Indikasi lain keketatan juga terlihat dari melambatnya pertumbuhan uang beredar dalam dua bulan berturut-turut. Pada November lalu, jumlah uang beredar dalam arti luas (M2) tercatat hanya tumbuh 3,3%, lebih kecil dibanding Oktober sebesar 3,4%.

Perlambatan pertumbuhan uang beredar itu terutama karena pertumbuhan melambat uang kartal di luar bank umum dan BPR yang hanya naik 6,3% dari tadinya 6,7%. Begitu juga uang kuasi juga mencatat penurunan tajam, hanya tumbuh 4,9% dari 7,9% di bulan sebelumnya.

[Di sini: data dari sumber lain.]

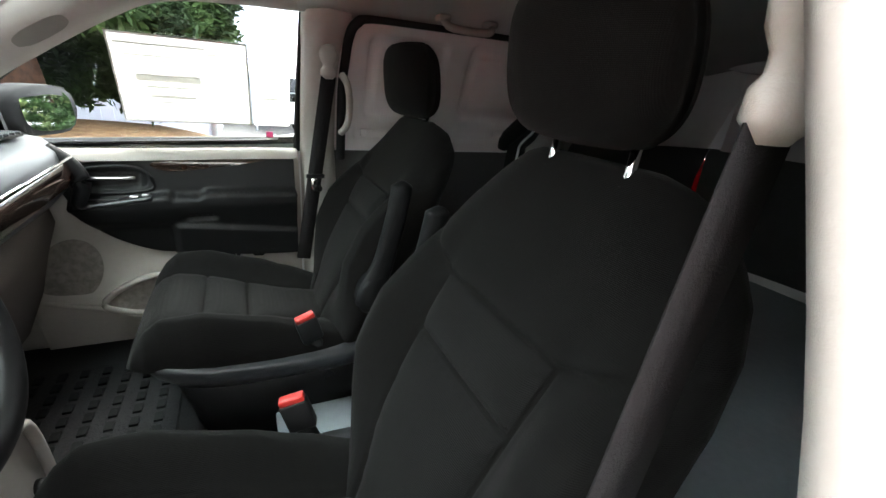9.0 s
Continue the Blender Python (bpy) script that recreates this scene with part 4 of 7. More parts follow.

Penurunan itu terutama karena anjloknya pertumbuhan simpanan berjangka yang hanya naik 4,9% dari 6,5%, lalu tabungan lainnya di bank juga turun semakin tajam -5,4% dari tadinya -4%. Sedangkan giro valas juga hanya tumbuh 9,6%, anjlok dari semula tumbuh 20% pada Oktober.

Peredaran uang yang semakin susut itu sudah berlangsung sejak Oktober lalu tepatnya ketika BI secara tak terduga menaikkan bunga acuan jadi 6% akibat tekanan yang dihadapi rupiah yang telah menyentuh Rp16.000/US$.

Langkah BI pada akhirnya menjadi simalakama dengan 'mengorbankan' pertumbuhan ekonomi demi menjaga rupiah tetap stabil.